To give “Advice That Sticks”, advice-givers must not only give technically accurate advice, but must also deliver it in a way that helps the advice-taker take it.
- To Reduce Complexity
An advisor helps to highlight which information actually matters the most.
- To Take Action
An advisor can help someone take decisive action to actually get going.
- To Help Make Better Tradeoffs
An advisor can help people rationally evaluate trade-offs (despite a whole host of behavioral biases), and provide the insight and wisdom that comes from experience of having seen the same situation many times before.
- To Increase Confidence
An advisor can provide confidence-building validation as an informed second opinion.
- To Feel Safer
An advisor can relieve the mental stress of wondering if the decision being made is the ‘right’ path to take.
- To Offload Unpleasantness
An advisor can step in to handle the tasks that people don’t want to spend their time on, so they can spend their time in ways that they’ll enjoy more.
- To Have Someone To Blame
Delegating at least partial responsibility to an advisor can help reduce how often couples blame each other for their financial woes.
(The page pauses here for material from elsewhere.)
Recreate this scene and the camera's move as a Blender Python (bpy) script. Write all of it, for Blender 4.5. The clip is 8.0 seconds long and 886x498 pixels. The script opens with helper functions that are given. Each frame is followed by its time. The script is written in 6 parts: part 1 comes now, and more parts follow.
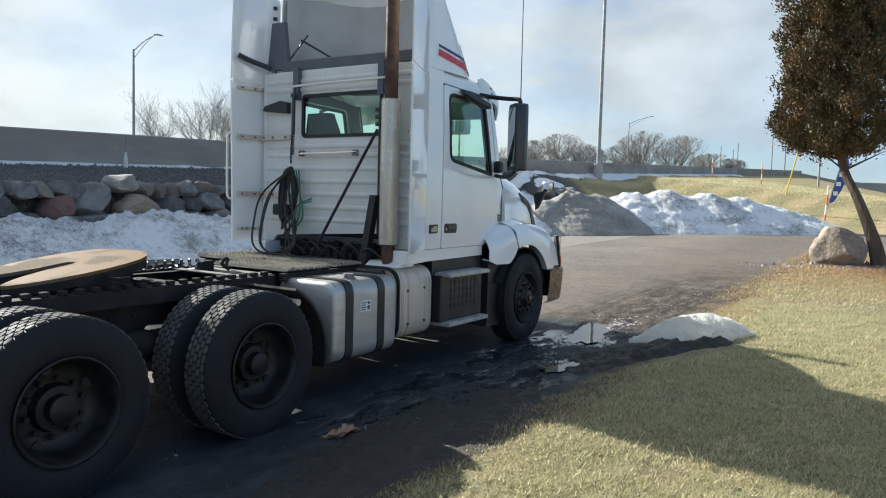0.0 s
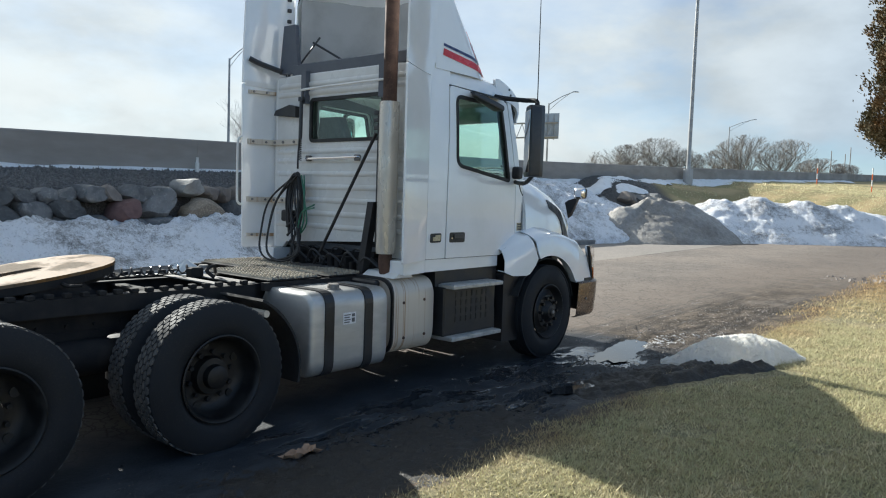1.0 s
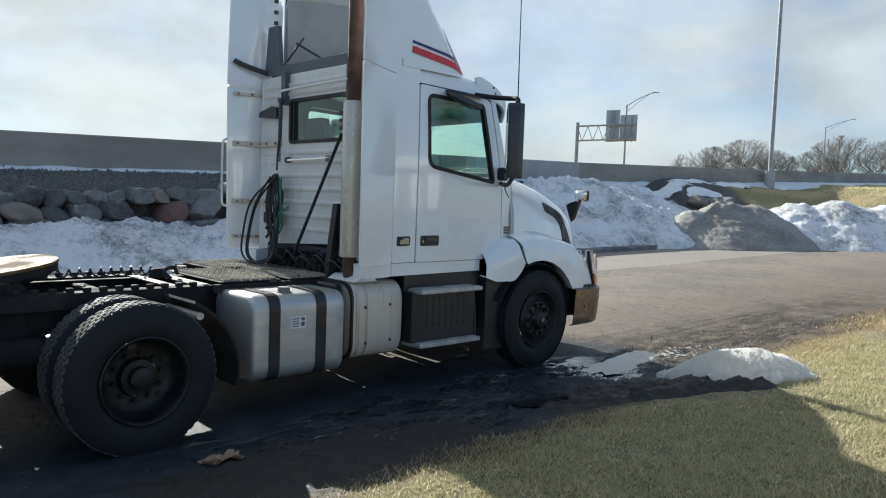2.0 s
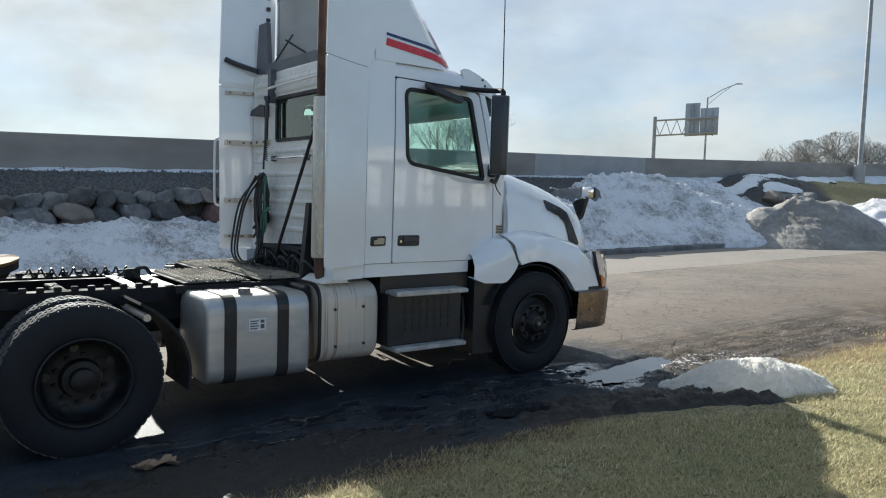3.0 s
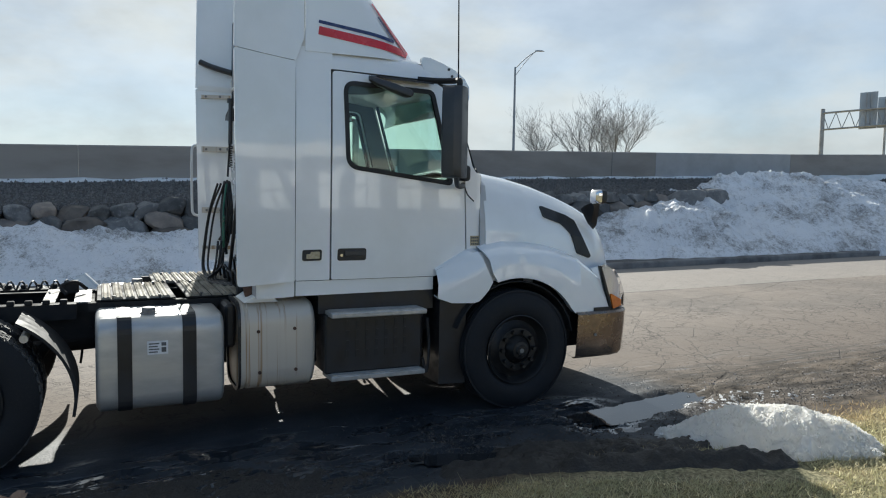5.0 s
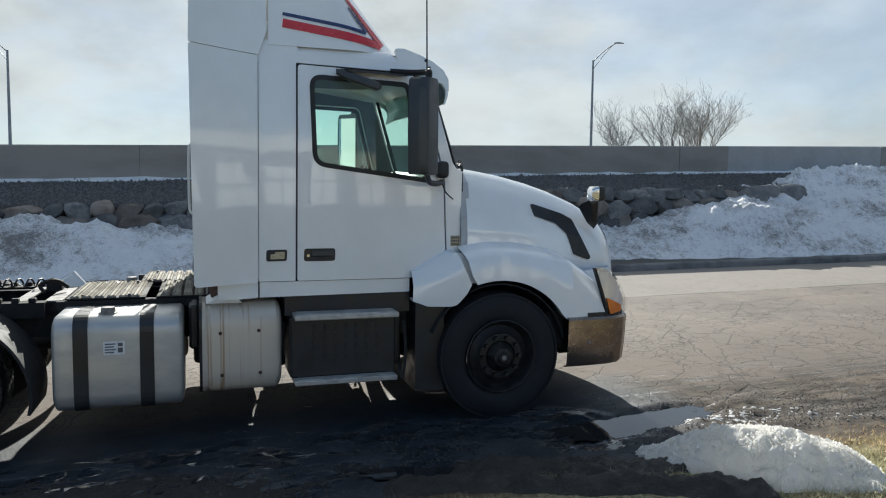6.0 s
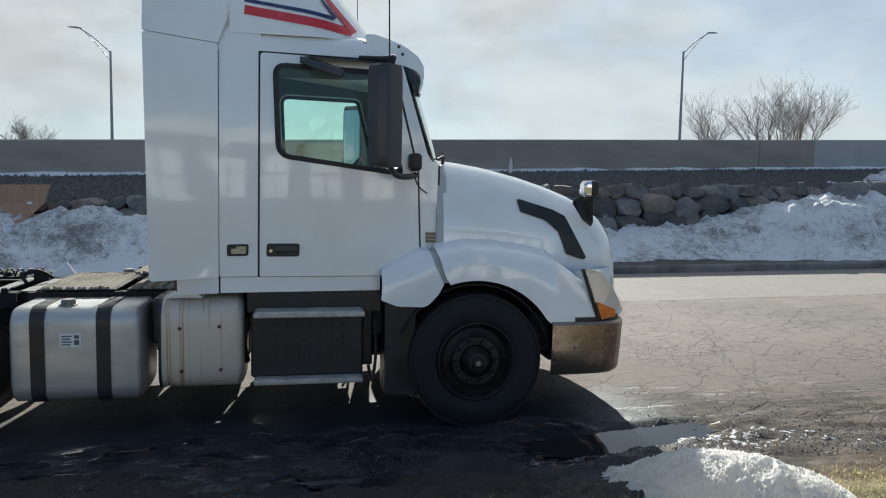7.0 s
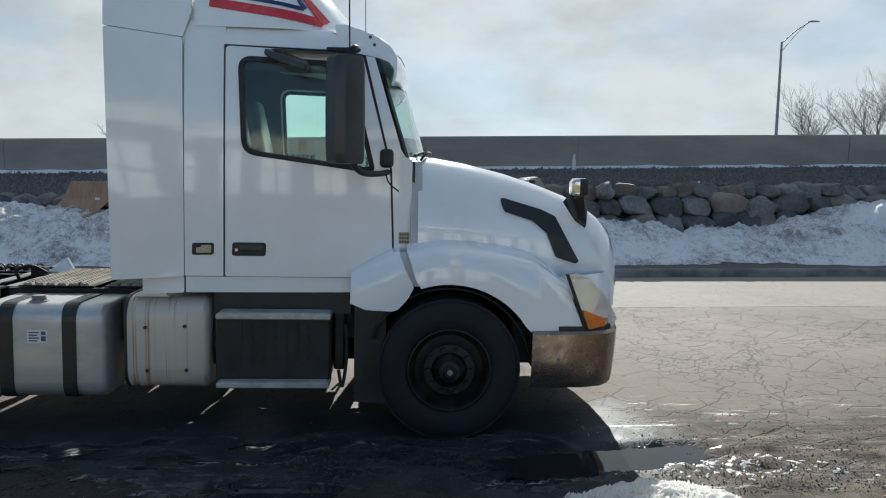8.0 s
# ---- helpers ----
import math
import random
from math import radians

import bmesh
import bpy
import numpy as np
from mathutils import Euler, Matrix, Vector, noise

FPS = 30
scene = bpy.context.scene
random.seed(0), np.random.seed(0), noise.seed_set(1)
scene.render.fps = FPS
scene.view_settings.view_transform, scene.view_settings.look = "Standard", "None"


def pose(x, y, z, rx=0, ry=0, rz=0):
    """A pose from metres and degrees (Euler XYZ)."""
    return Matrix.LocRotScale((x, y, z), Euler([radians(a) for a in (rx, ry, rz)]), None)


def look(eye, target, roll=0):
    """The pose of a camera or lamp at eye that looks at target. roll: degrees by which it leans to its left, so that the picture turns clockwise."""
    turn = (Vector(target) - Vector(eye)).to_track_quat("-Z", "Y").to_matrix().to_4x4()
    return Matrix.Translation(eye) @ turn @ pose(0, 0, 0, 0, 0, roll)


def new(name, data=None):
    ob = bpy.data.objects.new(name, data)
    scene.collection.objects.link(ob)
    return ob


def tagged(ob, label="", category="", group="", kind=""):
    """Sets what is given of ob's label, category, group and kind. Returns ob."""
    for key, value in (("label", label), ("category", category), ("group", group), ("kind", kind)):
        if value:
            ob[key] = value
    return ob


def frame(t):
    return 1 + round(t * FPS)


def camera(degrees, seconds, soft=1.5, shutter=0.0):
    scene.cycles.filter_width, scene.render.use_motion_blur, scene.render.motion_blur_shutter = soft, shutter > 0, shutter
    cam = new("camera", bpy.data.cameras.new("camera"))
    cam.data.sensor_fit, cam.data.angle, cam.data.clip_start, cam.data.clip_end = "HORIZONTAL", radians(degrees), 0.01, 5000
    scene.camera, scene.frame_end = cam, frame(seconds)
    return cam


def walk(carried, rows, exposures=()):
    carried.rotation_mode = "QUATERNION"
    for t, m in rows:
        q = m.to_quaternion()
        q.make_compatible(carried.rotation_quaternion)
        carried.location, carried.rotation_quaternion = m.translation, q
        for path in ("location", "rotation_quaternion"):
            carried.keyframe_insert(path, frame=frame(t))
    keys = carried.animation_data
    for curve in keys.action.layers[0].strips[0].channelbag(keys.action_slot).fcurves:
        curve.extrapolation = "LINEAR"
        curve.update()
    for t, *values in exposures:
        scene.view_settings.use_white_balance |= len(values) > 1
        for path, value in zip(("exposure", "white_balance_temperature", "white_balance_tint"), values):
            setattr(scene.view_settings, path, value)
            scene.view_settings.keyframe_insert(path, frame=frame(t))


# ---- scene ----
cam = camera(62.3, 8.0, soft=1.1)
METRES, EYE, TILT, LEAN, TURN = 7.913, 1.725, 0.0, 0.0, -57.7
ROWS = [
    (0.0, 0.0, 0.0, 0.0, 0.11, -3.94, -1.54),
    (0.5, 0.0538, 0.0222, 0.0002, 3.98, -3.92, -1.72),
    (1.0, 0.1076, 0.0559, 0.0064, 7.47, -3.79, -1.96),
    (1.5, 0.172, 0.0834, 0.0075, 10.8, -3.67, -2.14),
    (3.0, 0.3384, 0.1806, 0.0136, 20.46, -4.12, -1.7),
    (3.5, 0.3767, 0.2283, 0.0129, 23.62, -4.19, -1.58),
    (4.0, 0.4144, 0.2788, 0.0138, 26.69, -4.18, -1.4),
    (4.5, 0.4514, 0.3307, 0.0183, 29.7, -4.08, -1.16),
    (6.0, 0.5566, 0.479, 0.0244, 39.5, -4.45, -0.72),
    (6.5, 0.5828, 0.5349, 0.0254, 43.09, -4.69, -0.82),
    (7.0, 0.6136, 0.5907, 0.0244, 46.69, -4.9, -1.05),
    (7.5, 0.6363, 0.6467, 0.0247, 50.31, -5.06, -1.16),
    (8.0, 0.6533, 0.7026, 0.0268, 53.86, -5.24, -1.19),
]
walk(cam, [(t, pose(0, 0, EYE, TILT, LEAN, TURN) @ pose(METRES * x, METRES * y, METRES * z, 90 + pitch, roll, yaw)) for t, x, y, z, yaw, pitch, roll in ROWS],
     exposures=[(0.0, 1.16, 5610, 4.0), (1.5, 1.04, 5550, 4.0), (3.0, 0.96, 5580, 4.0), (6.0, 0.81, 5580, 4.0), (8.0, 0.79, 5510, 4.0)])

# ---- light ----
SUN_ALT = 27.2
SUN_DIR = Vector((0.15 * math.cos(radians(SUN_ALT)), math.cos(radians(SUN_ALT)), math.sin(radians(SUN_ALT)))).normalized()
sun = new("sun", bpy.data.lights.new("sun", "SUN"))
sun.data.energy, sun.data.angle, sun.data.color = 5.0, radians(0.6), (1.0, 0.87, 0.71)
sun.matrix_world = look(SUN_DIR * 60, (0, 0, 0))


def nd(nt, kind, out=0, **ins):
    n = nt.nodes.new(kind)
    for k, v in ins.items():
        s = n.inputs[k.replace("_", " ")]
        if isinstance(v, bpy.types.NodeSocket):
            nt.links.new(v, s)
        else:
            s.default_value = v
    return n.outputs[out]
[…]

- To Make Someone ELSE Happy
An advisor often supports relationships that go beyond just the client themselves.
- To Receive Encouragement
An advisor can provide the emotional support and encouragement, serving as someone to talk to about financial challenges that can’t be talked about with anyone else.
- To Save Time
Even if the individual was going to arrive at the “right” answer on their own, an advisor can help someone save a lot of time going through the process.